For years, Danny Miner, a Tooele City resident and a disabled veteran, worried that his old car would break down on his way to doctors’ appointments in Salt Lake City.
These days his ride is more reliable — and the company is better, as well.
Miner is one of a growing number of elderly, disabled or low-income county residents who make use of the Tooele County Shuttle, a service intended to provide transportation to medical appointments, educational or occupational opportunities, or related necessities in Tooele and Salt Lake valleys.
The program has evolved from a small, grassroots effort to improve medical transportation for the elderly, into a fully functional nonprofit initiative with a dedicated professional director.
Marrium Croom, a member of the Tooele Civic League, said she first conceived the idea after watching one of her friends struggle to find a way to and from Salt Lake while going through cancer treatment. The friend was in no condition to drive, Croom said, but refused to ask for help from friends or family. Public transportation was likewise problematic.
“A person does not feel like standing on a corner if they’ve had chemo all day,” she said.
Croom kicked off the Civic League’s efforts to find grant money to fund a medical shuttle, and received money through the Veteran’s Association to purchase and modify a van that would be wheelchair accessible.
Additional grants provided funds for a computer, three years of fuel and van maintenance, and a salary for a program director — a position Cissy Morton filled in early 2013.
Since Morton came on board, the shuttle program has seen gradual ridership growth. In April 2013, the shuttle had about 110 riders.
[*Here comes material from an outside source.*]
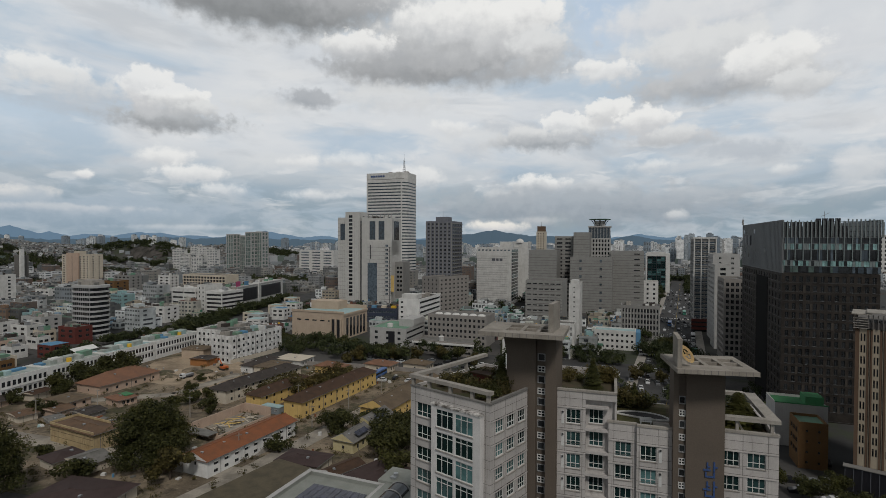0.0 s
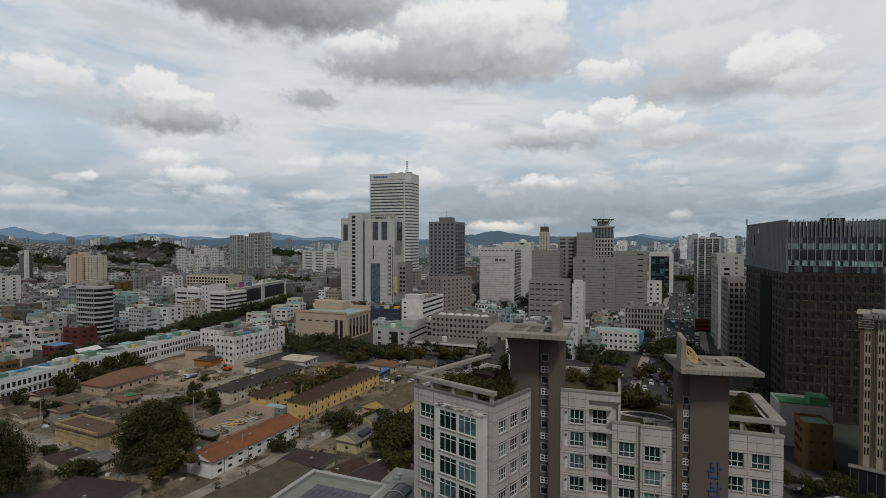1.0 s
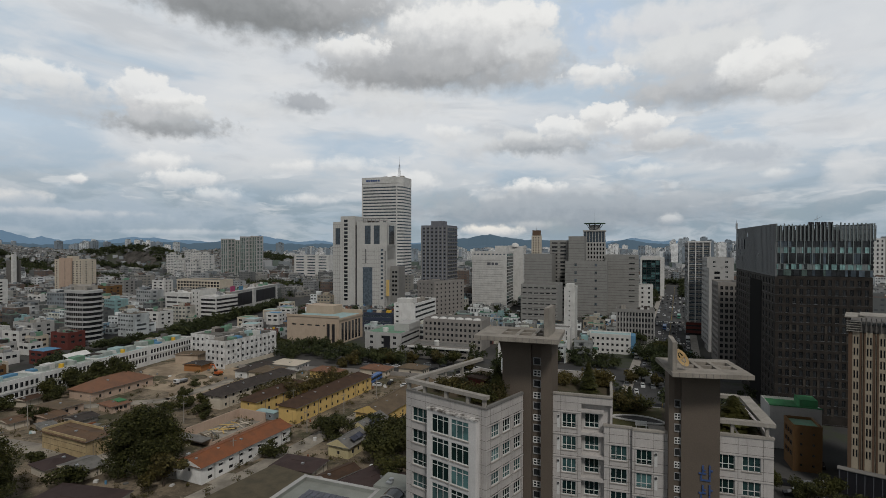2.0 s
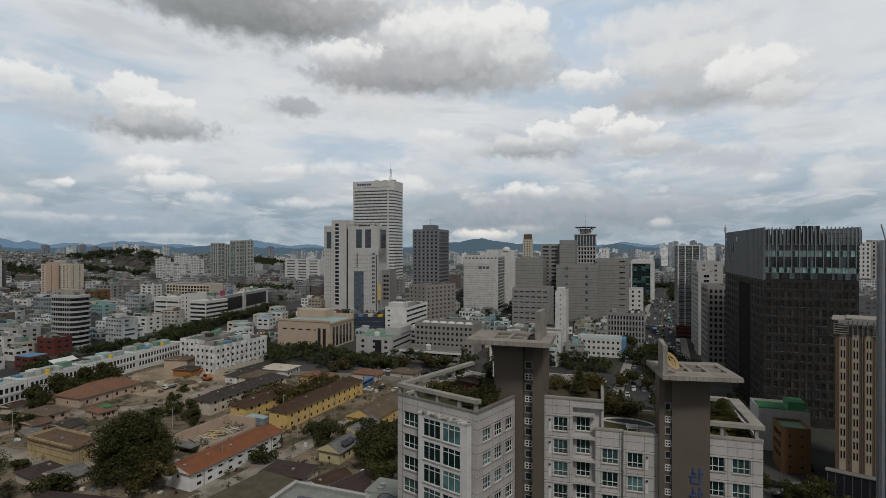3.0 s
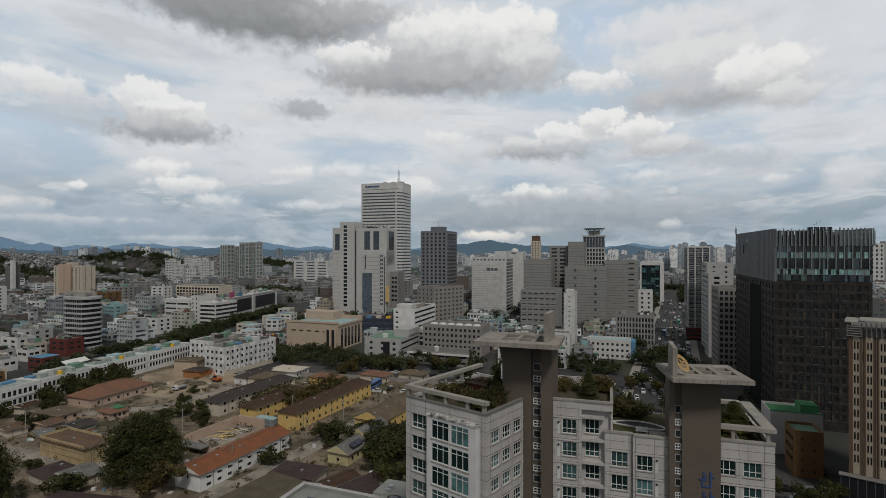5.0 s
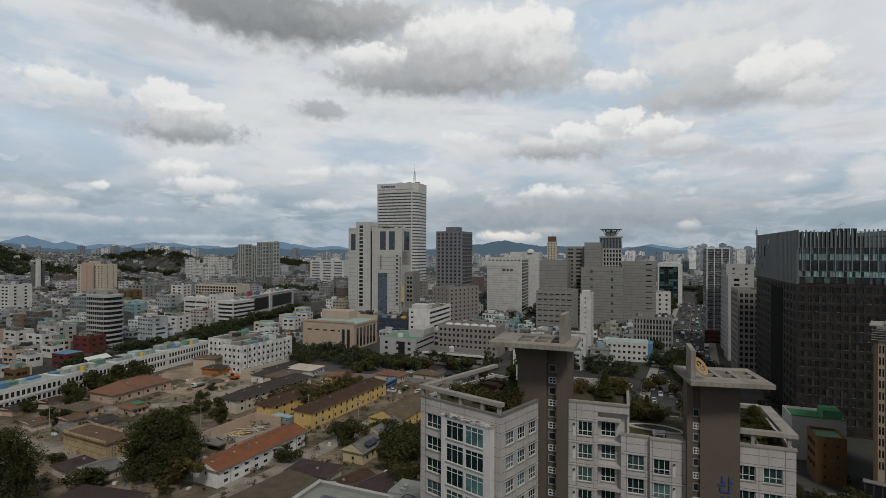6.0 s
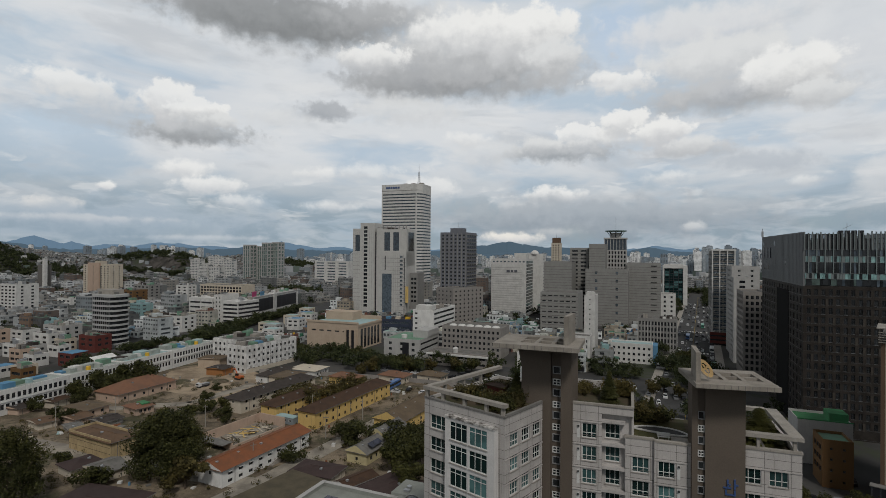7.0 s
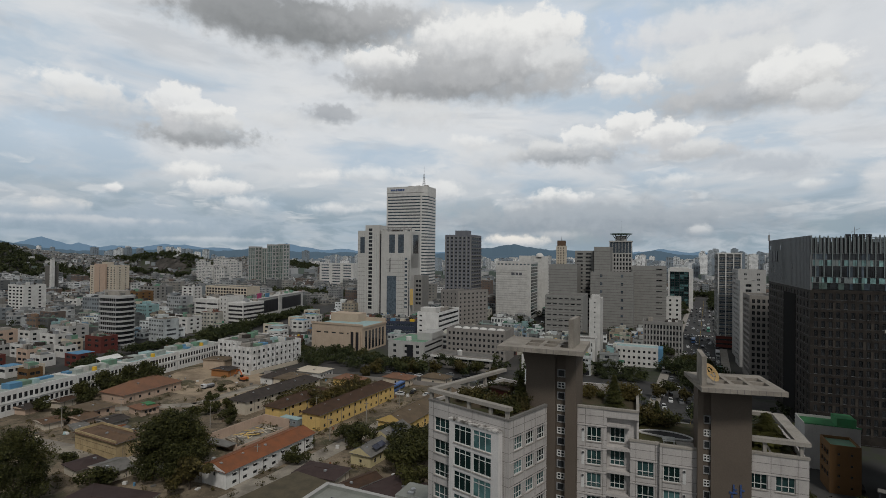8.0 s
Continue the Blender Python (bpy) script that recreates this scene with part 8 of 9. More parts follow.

Last month, about 130 riders used the service. However, current riders and the volunteer drivers who man the shuttle, fear that without additional interest, creating a service that is sustainable in the long-term may prove difficult.
The uncertainty of grant funding — the bulk of which will run out in April if applications to renew the grants are denied — has riders and drivers alike concerned about the future of a program that provides an essential transportation service.
“You have no idea how many people would go without and maybe even die without this service,” said Kristi Foote, a disabled Grantsville resident who uses the service to get to her doctors.
Other riders attested to the difficulty of navigating bus transfers in Salt Lake with a wheelchair or walker, and one man said a disability affecting his memory made it difficult to follow a bus route without getting lost.
Additionally, those currently involved with the shuttle said they have forged strong bonds with one another.
“We don’t want this program to go away, because it benefits everyone,” said David Seely, a Tooele resident and a volunteer shuttle driver.
Miner, who started riding the shuttle because he was afraid his personal vehicle might break down, said he too appreciated making conversation with the shuttle’s volunteer drivers and other riders. For him, the service affords a rare opportunity for socialization.
“I live alone and my dog doesn’t talk back,” he said.
The best way to make the program sustainable, Morton said, is to find a way for the program to fund itself. To that end, the shuttle does ask riders for a $10 donation for a two-way trip into Salt Lake.
She also plans to reach out to local businesses and ask for donations to keep the shuttle running.
“The whole idea is to be self-funded,” said Morton. “We’ve got a good program. We need to be proud of where we are, where we’ve come from, and where we’re going. But I’m not above asking or begging for money.”
The shuttle can provide transportation to most medical, educational, or occupation-related appointments for all Tooele and Rush valley residents at the price of $20 per round trip, as long as seating is available. Seniors, disabled or low-income individuals, and veterans — all of whom may ride the shuttle for free if they so choose — get top priority.